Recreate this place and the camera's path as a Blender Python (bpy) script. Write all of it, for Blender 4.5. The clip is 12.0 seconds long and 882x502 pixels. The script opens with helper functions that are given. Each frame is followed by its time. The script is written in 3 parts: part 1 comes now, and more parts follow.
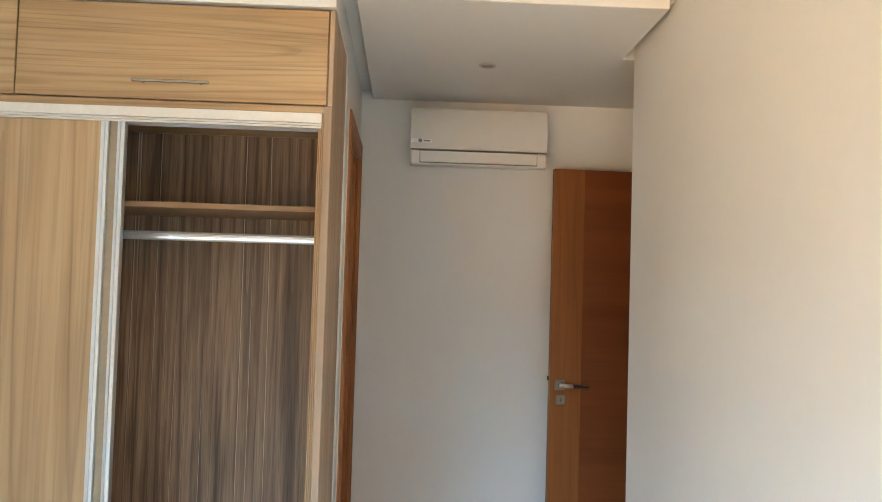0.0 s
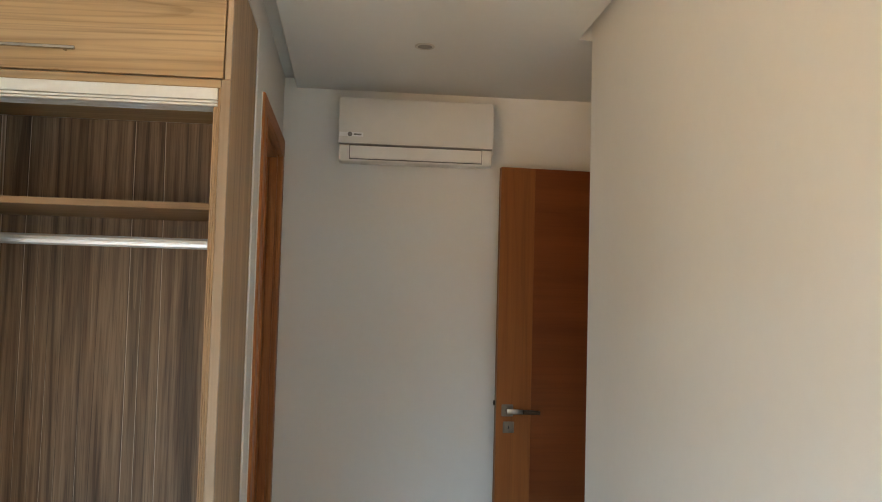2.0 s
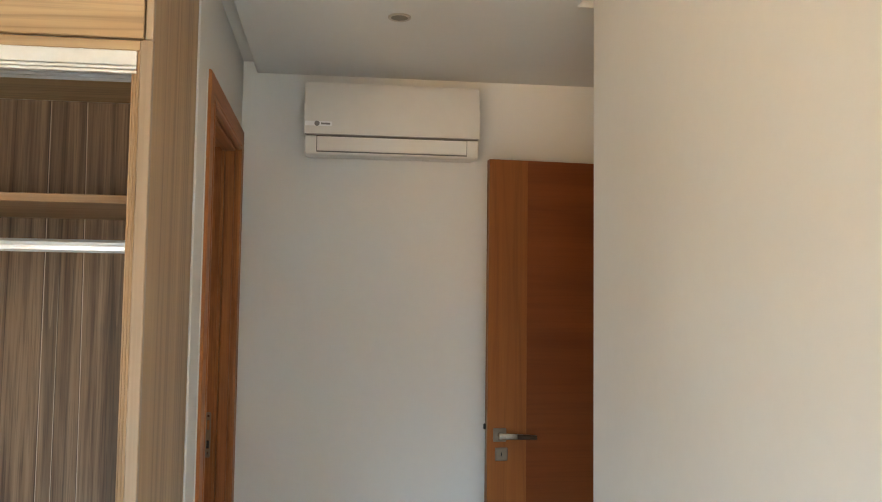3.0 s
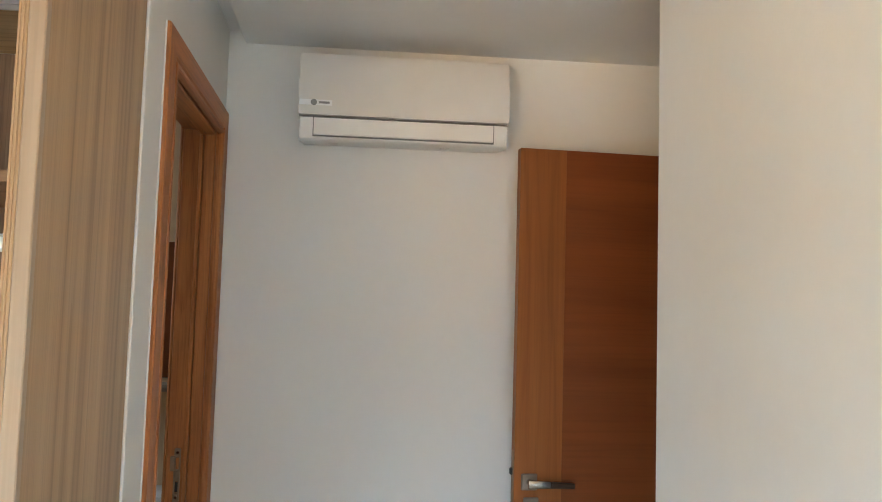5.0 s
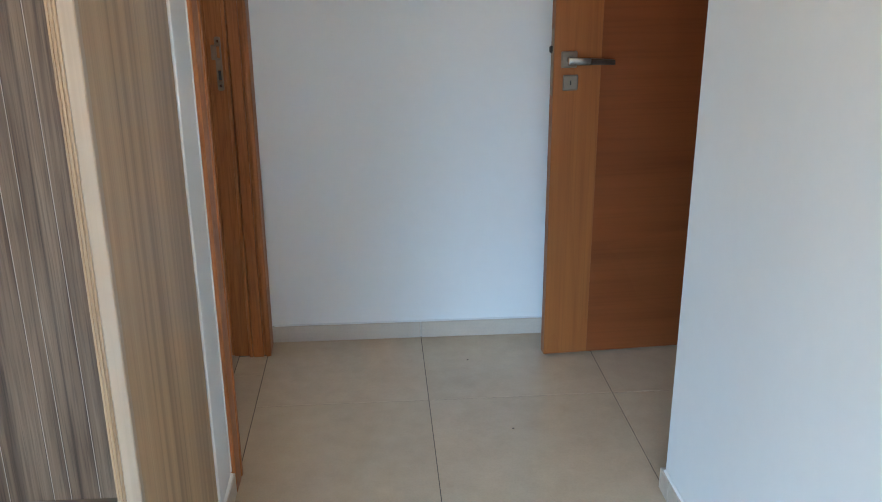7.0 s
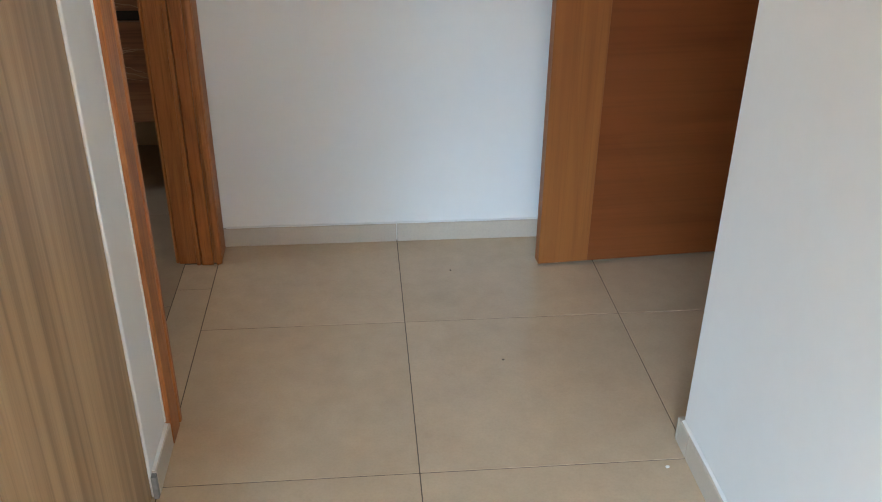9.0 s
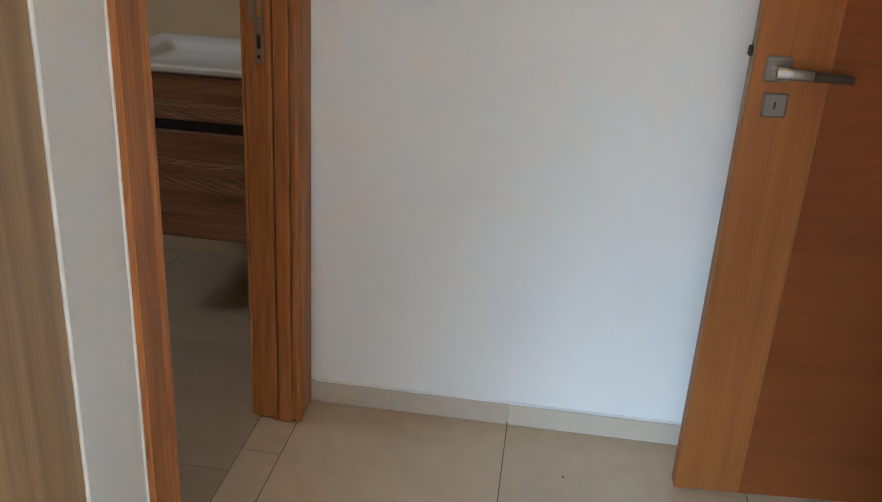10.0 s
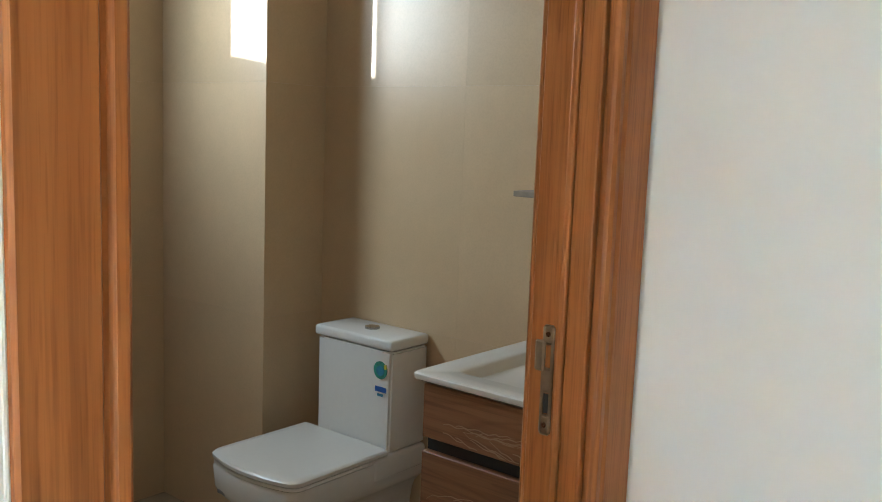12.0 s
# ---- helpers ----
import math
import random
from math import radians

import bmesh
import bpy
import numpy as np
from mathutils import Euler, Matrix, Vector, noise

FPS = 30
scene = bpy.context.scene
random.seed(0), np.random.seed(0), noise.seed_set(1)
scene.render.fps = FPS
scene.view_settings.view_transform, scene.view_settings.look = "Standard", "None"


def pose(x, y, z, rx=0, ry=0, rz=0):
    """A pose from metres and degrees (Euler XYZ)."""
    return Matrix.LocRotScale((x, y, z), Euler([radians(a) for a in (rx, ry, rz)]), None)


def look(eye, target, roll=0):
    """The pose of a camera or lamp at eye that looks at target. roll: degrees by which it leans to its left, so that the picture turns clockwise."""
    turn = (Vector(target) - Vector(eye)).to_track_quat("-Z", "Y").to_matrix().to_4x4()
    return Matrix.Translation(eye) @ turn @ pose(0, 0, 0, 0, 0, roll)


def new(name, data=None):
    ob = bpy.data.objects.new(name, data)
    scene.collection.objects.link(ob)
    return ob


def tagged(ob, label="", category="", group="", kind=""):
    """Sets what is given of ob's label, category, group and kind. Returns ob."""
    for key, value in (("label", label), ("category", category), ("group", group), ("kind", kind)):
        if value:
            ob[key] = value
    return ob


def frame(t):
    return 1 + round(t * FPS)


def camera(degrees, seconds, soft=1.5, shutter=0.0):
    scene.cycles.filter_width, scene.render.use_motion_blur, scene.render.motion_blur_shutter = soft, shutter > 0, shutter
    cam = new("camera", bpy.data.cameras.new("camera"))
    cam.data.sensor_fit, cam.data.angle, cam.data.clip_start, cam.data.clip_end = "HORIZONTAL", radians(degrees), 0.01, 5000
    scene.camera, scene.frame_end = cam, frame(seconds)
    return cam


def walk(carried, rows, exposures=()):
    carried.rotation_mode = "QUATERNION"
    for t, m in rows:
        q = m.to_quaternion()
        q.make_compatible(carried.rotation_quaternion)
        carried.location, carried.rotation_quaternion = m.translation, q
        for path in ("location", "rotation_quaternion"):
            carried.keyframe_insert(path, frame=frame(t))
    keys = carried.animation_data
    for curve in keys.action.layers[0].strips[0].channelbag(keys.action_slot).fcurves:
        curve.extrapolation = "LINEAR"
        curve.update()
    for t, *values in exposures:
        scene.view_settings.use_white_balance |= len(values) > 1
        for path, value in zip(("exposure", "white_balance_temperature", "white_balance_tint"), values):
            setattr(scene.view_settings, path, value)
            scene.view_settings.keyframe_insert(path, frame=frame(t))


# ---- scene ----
cam = camera(52.67, 12.0, soft=1.0)
PATH = [
    (0.0, (-0.309, -4.587, 1.477), (-0.228, -2.591, 1.568), 1.71),
    (0.5, (-0.281, -4.601, 1.476), (-0.170, -2.608, 1.603), 1.74),
    (1.0, (-0.239, -4.543, 1.481), (-0.118, -2.550, 1.601), 2.11),
    (1.5, (-0.241, -4.313, 1.483), (-0.080, -2.324, 1.613), 2.12),
    (2.0, (-0.227, -4.079, 1.485), (-0.027, -2.093, 1.607), 1.55),
    (2.5, (-0.181, -3.828, 1.494), (0.063, -1.847, 1.630), 0.97),
    (3.0, (-0.160, -3.620, 1.493), (0.070, -1.638, 1.636), 0.76),
    (5.0, (-0.089, -3.034, 1.526), (0.094, -1.049, 1.689), 1.65),
    (5.5, (-0.092, -3.039, 1.518), (0.056, -1.051, 1.687), 1.23),
    (6.0, (-0.107, -3.040, 1.499), (0.037, -1.048, 1.597), 0.65),
    (6.2, (-0.115, -3.042, 1.445), (0.021, -1.047, 1.421), 0.23),
    (6.5, (-0.138, -3.048, 1.352), (0.012, -1.066, 1.133), 0.11),
    (6.8, (-0.153, -3.047, 1.392), (-0.003, -1.120, 0.879), 0.02),
    (7.0, (-0.142, -3.029, 1.403), (-0.006, -1.148, 0.739), -0.33),
    (7.2, (-0.172, -3.025, 1.375), (-0.020, -1.189, 0.596), -0.57),
    (8.8, (-0.113, -2.640, 1.348), (0.027, -0.883, 0.403), 0.23),
    (9.0, (-0.098, -2.553, 1.340), (0.068, -0.802, 0.388), 0.61),
    (9.5, (-0.003, -2.311, 1.325), (0.118, -0.555, 0.375), 1.78),
    (10.0, (0.033, -2.074, 1.347), (-0.181, -0.239, 0.581), 3.38),
    (10.5, (-0.015, -1.796, 1.333), (-0.381, 0.077, 0.734), 3.38),
    (11.0, (0.065, -1.617, 1.318), (-0.572, 0.212, 0.819), 4.01),
    (11.5, (0.108, -1.382, 1.346), (-0.923, 0.276, 0.911), 3.29),
    (12.0, (0.063, -1.230, 1.387), (-1.195, 0.303, 1.128), 2.15),
]
walk(cam, [(t, look(eye, target, roll)) for t, eye, target, roll in PATH],
     exposures=[(0.0, 0.04, 6850, 11), (0.5, -0.31, 7050, 10), (1.0, -0.35, 7080, 10), (2.5, -0.22, 7050, 10), (3.0, 0.10, 6850, 9), (4.0, 0.28, 6550, 9), (5.5, 0.50, 6150, 8), (6.3, 0.48, 5850, 8),
               (7.0, 0.31, 5680, 7), (8.8, 0.45, 6500, 11), (9.5, 0.47, 6480, 11), (10.2, 0.48, 6380, 10), (10.6, 0.52, 6420, 9), (11.0, 0.66, 6150, 7), (11.5, 1.02, 6100, 4), (12.0, 1.30, 6120, 3)])

# ---- light: low warm sun, sky, daylight through the balcony opening ----
SUN_WAY = Vector((0.638, 0.766, -0.087)).normalized()
world = bpy.data.worlds.new("sky")
scene.world = world
world.use_nodes = True
wn = world.node_tree
sky = wn.nodes.new("ShaderNodeTexSky")
sky.sky_type, sky.sun_disc = "NISHITA", False
sky.sun_elevation, sky.sun_rotation = radians(5), math.atan2(-SUN_WAY.x, -SUN_WAY.y)
wn.nodes["Background"].inputs[1].default_value = 0.12
wn.links.new(sky.outputs[0], wn.nodes["Background"].inputs[0])
sun = new("sun", bpy.data.lights.new("sun", "SUN"))
sun.data.energy, sun.data.angle, sun.data.color = 2.0, radians(0.6), (1.0, 0.93, 0.84)
sun.matrix_world = look((-6, -12, 6), Vector((-6, -12, 6)) + SUN_WAY)


def window_light(name, eye, target, wide, high, power, color, spread):
    lamp = new(name, bpy.data.lights.new(name, "AREA"))
    lamp.data.shape, lamp.data.size, lamp.data.size_y = "RECTANGLE", wide, high
    lamp.data.energy, lamp.data.color, lamp.data.spread = power, color, radians(spread)
    lamp.matrix_world = look(eye, target)
    return lamp


# sky seen above the rail, and warm light thrown up by the sunlit terrace below it
window_light("balcony_sky", (-1.40, -7.33, 1.50), (-0.70, -6.33, 0.55), 3.0, 1.4, 228, (0.48, 0.755, 1.06), 78)
window_light("balcony_terrace", (-1.40, -7.33, 0.75), (-0.70, -6.33, 1.42), 3.0, 1.3, 46, (1.10, 0.70, 0.34), 66)
window_light("bathroom_sky", (-2.83, -0.075, 1.94), (-1.5, 0.35, 1.3), 0.44, 0.55, 5.8, (0.74, 0.87, 1.0), 150)

# ---- materials ----
def nodes_of(name, rough=0.5, metal=0.0):
    m = bpy.data.materials.new(name)
    m.use_nodes = True
    n, l = m.node_tree.nodes, m.node_tree.links
    b = n["Principled BSDF"]
    b.inputs["Roughness"].default_value, b.inputs["Metallic"].default_value = rough, metal
    return m, n, l, b


def noise_node(n, l, vec, scale, detail=3.0, rough=0.5):
    x = n.new("ShaderNodeTexNoise")
    x.inputs["Scale"].default_value, x.inputs["Detail"].default_value, x.inputs["Roughness"].default_value = scale, detail, rough
    l.new(vec, x.inputs["Vector"])
    return x.outputs["Fac"]


def ramp_node(n, l, fac, stops):
    r = n.new("ShaderNodeValToRGB")
    el = r.color_ramp.elements
    while len(el) < len(stops):
        el.new(0.5)
    for e, (p, c) in zip(el, stops):
        e.position, e.color = p, (*c, 1)
    l.new(fac, r.inputs[0])
    return r.outputs[0]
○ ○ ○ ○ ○
### STATED EXERCISE
From the first line above to the line containing "what is given", repeat each line exactly. Pictures stay out.

### FULL ANSWER
Recreate this place and the camera's path as a Blender Python (bpy) script. Write all of it, for Blender 4.5. The clip is 12.0 seconds long and 882x502 pixels. The script opens with helper functions that are given. Each frame is followed by its time. The script is written in 3 parts: part 1 comes now, and more parts follow.
0.0 s
2.0 s
3.0 s
5.0 s
7.0 s
9.0 s
10.0 s
12.0 s
# ---- helpers ----
import math
import random
from math import radians

import bmesh
import bpy
import numpy as np
from mathutils import Euler, Matrix, Vector, noise

FPS = 30
scene = bpy.context.scene
random.seed(0), np.random.seed(0), noise.seed_set(1)
scene.render.fps = FPS
scene.view_settings.view_transform, scene.view_settings.look = "Standard", "None"


def pose(x, y, z, rx=0, ry=0, rz=0):
    """A pose from metres and degrees (Euler XYZ)."""
    return Matrix.LocRotScale((x, y, z), Euler([radians(a) for a in (rx, ry, rz)]), None)


def look(eye, target, roll=0):
    """The pose of a camera or lamp at eye that looks at target. roll: degrees by which it leans to its left, so that the picture turns clockwise."""
    turn = (Vector(target) - Vector(eye)).to_track_quat("-Z", "Y").to_matrix().to_4x4()
    return Matrix.Translation(eye) @ turn @ pose(0, 0, 0, 0, 0, roll)


def new(name, data=None):
    ob = bpy.data.objects.new(name, data)
    scene.collection.objects.link(ob)
    return ob


def tagged(ob, label="", category="", group="", kind=""):
    """Sets what is given of ob's label, category, group and kind. Returns ob."""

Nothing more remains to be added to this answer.